This looks about right yes :)

Bolodya1997 commented 3 years ago

@edwarnicke Calico has integrated all needed for NSM patches to their VPP, but we still have different VPP version, so cmd-forwarder-vpp cannot be directly used with Calico VPP. Should we create a new cmd-forwarder-vpp-calico with govpp generated for Calico VPP version? Or maybe we should use last release Calico VPP as a base for the NSM VPP applications and so just update govpp?

edwarnicke commented 3 years ago

@Bolodya1997 I'll spin a new image with their patches, test it, and we can look at upgrading.

Is everything else working well? Is it just a matter of updating our image and landing some PRs from you?

Bolodya1997 commented 3 years ago

Is everything else working well? Is it just a matter of updating our image and landing some PRs from you?

I am working on abstract sockets memif implementation, it will be clear after I will finish and test it. Currently it is still not clear whether there is or not an issue with LinkUP events, because it possibly can be caused by old solution.

Bolodya1997 commented 3 years ago

Is everything else working well? Is it just a matter of updating our image and landing some PRs from you?

@edwarnicke We have a problem with Calico VPP setup on packet - internet is not accessible from pods without hostNetwork: true. It actually looks like I am missing something in configuration, filed an issue for this in Calico repo - https://github.com/projectcalico/vpp-dataplane/issues/263.

This issue affects DNS test, but we are planning to rework it, because it would make more sense if test nslookup something like kubernetes.default instead of google.com and so we don't need internet access in such case.

All other basic/feature tests are working, currently I am working on CI.

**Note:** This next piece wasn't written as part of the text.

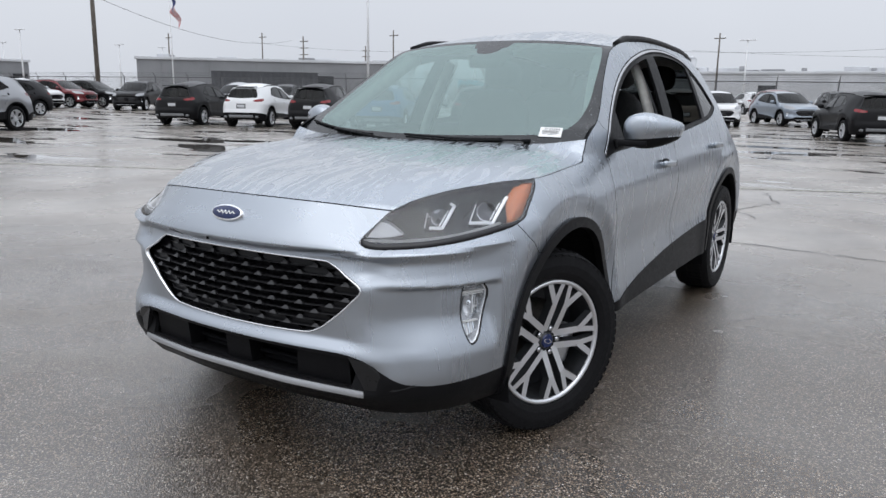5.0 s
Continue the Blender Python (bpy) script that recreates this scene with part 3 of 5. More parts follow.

edwarnicke commented 2 years ago

@Mixaster995 You will probably need this: https://github.com/networkservicemesh/cmd-forwarder-vpp/pull/421

glazychev-art commented 2 years ago

@edwarnicke

We have tested Calico Integration PR and we have the following suggestions:

1. Сluster on which we will do the integration

1.1 Packet

This PR does the integration Calico on Packet. Problems:

2. Forwarder configuration

Currently, we have 2 version of tests - usual and for Calico. We need to consider use only one version. We can try to use External VppAPISocket as default (https://github.com/networkservicemesh/cmd-forwarder-vpp/blob/main/internal/config/config.go#L49) and mount this socket from host to a specific folder on forwarder (vpp-ext for example). Forwarder will check for the default VPP API socket on startup. So, if we have one - use it (Calico case), if not - create a new vpp instance (current behavior).

3. Healing.

As I remember there are many chain elements that (explicitly or not) assume that forwarder death == vpp death. It's not right for the Calico case. We need to come up with a correct VPP cleaning when the forwarder is restarted:

Questions

  1. What do you think about Kind integration?
  2. Is it fine to use external VPP socket as default for Forwarder?
  3. Any thoughts about Healing solutions?
glazychev-art commented 2 years ago

Description

There is a problem with forwarder configuration. It is related to network namespaces - Calico-VPP doesn't have grpcfd. For example, when we connect to the Endpoint, forwarder receives network namespace fd using grpcfd. But Calico-VPP doesn't have that one, therefore knows nothing about NSE's network namespace. And when we try to create network interface - we receive an error.

Solutions

  1. The simplest solution - Use hostPID:true for the forwarder by default - see comment - https://github.com/networkservicemesh/sdk-vpp/issues/354#issuecomment-904665828
  2. Use shared directory between Forwarder and Calico, where we can create namespace fds. But here we need to know at the stage of creating the network interface whether we use our own VPP or from Calico.
  3. Create a proxy sidecar for Calico. This sidecar will handle some vpp api calls differently. We can send inode to the sidecar and create a unix connection between forwarder and sidecar to send fd

We think that 1 is the preferred solution at the moment. We can create an issue to use a different approach in future releases.

@edwarnicke What do you think? Is https://github.com/networkservicemesh/sdk-vpp/issues/354#issuecomment-904665828 still actual and we can use hostPID:true by default?